Pada saat yang sama, banyak negara Eropa yang mendanai dan merancang pelatihan
para guru agama, selain para calon teolog di fakultas-fakultas teologi
universitas negeri. Di Norwegia, misalnya, pemerintah bahkan menunjuk para uskup
dan dekan, memiliki pengaruh cukup besar dalam penentuan profil kepemimpinan
gereja.
Terkait dengan pembiayaan keagamaan, di Jerman, Italia, Spanyol, dan
Finlandia, negara, sebagai imbalan atas biaya adminisratif yang cukup besar,
menarik pajak keagamaan bersama dengan pajak pendapatan dan menyalurkannya
kepada masyarakat-masyarakat keagamaan yang diakui. Sistem seperti itu hanya
dapat berjalan pada masyarakat-masyarakat keagamaan yang telah menciptakan
sebuah adminisrasi terpusat yang kemudian menyalurkan pungutan-pungutan tersebut
kembali ke tingkat lokal. Namun, ketiadaan struktur terpusat tersebut yang
biasanya menghalangi masyarakat Protestan karismatik dan Muslim menikmati
keuntungan-keuntungan yang sama.
Di beberapa negara Eropa, masyarakat-masyarakat keagamaan juga menerima
potongan pajak tambahan. Kembali ke Norwegia, hampir seluruh anggaran gereja –
kebanyakan gaji dan anggaran berjalan lain, serta pemeliharaan dan pembangunan
gereja-gereja baru – tetap menjadi bagian dari anggaran negara dan kota.

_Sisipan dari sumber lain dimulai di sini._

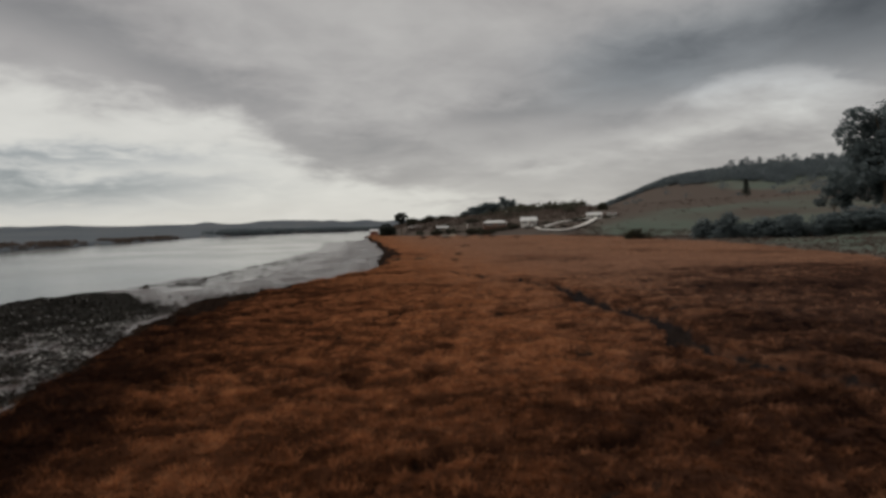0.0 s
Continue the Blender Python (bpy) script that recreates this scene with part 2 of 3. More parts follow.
# far slopes: distance haze is mixed into these pale blue base colours
M_HAZYLAND = surf("hazy_far_land", [(0.054, 0.067, 0.082), (0.080, 0.092, 0.105), (0.112, 0.112, 0.114)], 0.006, (0.95, 1.0), 0.0, 0.05, 9)
M_GRAVEL = surf("pale_gravel", [(0.42, 0.40, 0.37), (0.58, 0.56, 0.53), (0.70, 0.68, 0.65)], 0.8, (0.85, 1.0), 0.4, 0.2, 12)

# ---- the lie of the land ----


def val_noise(x, y, seed=0):
    """Smooth noise in 0..1 over numpy arrays."""
    xi, yi = np.floor(x).astype(np.int64), np.floor(y).astype(np.int64)
    fx, fy = x - xi, y - yi
    fx, fy = fx * fx * (3 - 2 * fx), fy * fy * (3 - 2 * fy)

    def h(a, b):
        n = (a * 374761393 + b * 668265263 + seed * 974634541) & 0xFFFFFFFF
        n = ((n ^ (n >> 13)) * 1274126177) & 0xFFFFFFFF
        return ((n ^ (n >> 16)) & 0xFFFF) / 65535.0
    return (h(xi, yi) * (1 - fx) + h(xi + 1, yi) * fx) * (1 - fy) + (h(xi, yi + 1) * (1 - fx) + h(xi + 1, yi + 1) * fx) * fy


def fbm(x, y, octaves=4, seed=0):
    out, amp, tot = 0.0, 1.0, 0.0
    for k in range(octaves):
        out = out + amp * val_noise(x * 2.03 ** k, y * 2.03 ** k, seed + k * 17)
        tot += amp
        amp *= 0.5
    return out / tot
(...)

Akhirnya, di banyak negara Eropa, masyarakat-masyarakat keagamaan telah
dijamin waktu siaran pada televisi publik dan stasiun-stasiun radio negeri.
Sebagai badan publik, gereja dan kelompok-kelompok keagamaan lainnya diwakili
pada dewan stasiun milik publik dan badan pengaturan media dalam German Lander.
Gereja memiliki waktu yang tetap untuk menyiarkan doa pagi, program-program
layanan gereja dan meditasi. Di Prancis, penyiaran program-program keagamaan
pada televisi publik ditetapkan lewat undang-undang: umat Katolik memiliki waktu
360 menit penyiaran, sementara umat Protestan dan Buddhis masing-masing memiliki
waktu 60 menit.
Apakah hubungan-hubungan antara agama dan politik seperti itu merupakan
antitesis bagi demokrasi? Contoh-contoh Eropa tidak menunjukkan hal tersebut.
Hubungan antara lembaga-lembaga keagamaan dan politis di UE banyak yang
berlangsung di bawah kekuasaan hukum demokratis yang telah berumur panjang, dan
komitmen negara-negara tersebut terhadap liberalisme demokratis biasanya tidak
dipertanyakan.
Dari perspektif negara-negara mayoritas Muslim, mitos bahwa demokrasi harus
didasarkan pada pemisahan ketat antara negara dan agama bisa menjadi hal yang
berbahaya. Di satu pihak, ia memungkinkan rezim-rezim otoritarian "sekuler" di
dunia Arab, misalnya, untuk menggambarkan diri mereka sebagai benteng melawan
berbagai partai dan kelompok "non-demokratis" relijius, tanpa memberikan
partai-partai Islam moderat waktu berproses untuk membuktikan bahwa kerangka
mereka tidak anti-demokrasi. Di pihak lain, hal tersebut memungkinkan para
fundamentalis relijius menuduh demokrasi Barat mengabaikan, jika tidak
bermusuhan secara terbuka terhadap agama. Demokrasi-demokrasi yang telah lama
berdiri, khususnya di UE, seharusnya melakukan upaya diplomasi publik lebih
besar untuk menjelaskan bahwa ada banyak bentuk konstitusi yang tidak melekat
dengan hal yang tidak liberal dan yang memadukan tata pemerintahan demokratis
dengan sebentuk peran publik bagi agama.
Pemisahan ketat antara negara dan agama bukanlah sebuah prasyarat agar
demokrasi dapat berjalan. Demokrasi harus memiliki rasa hormat kepada kekuasaan
hukum dan pembelaan hak-hak manusia.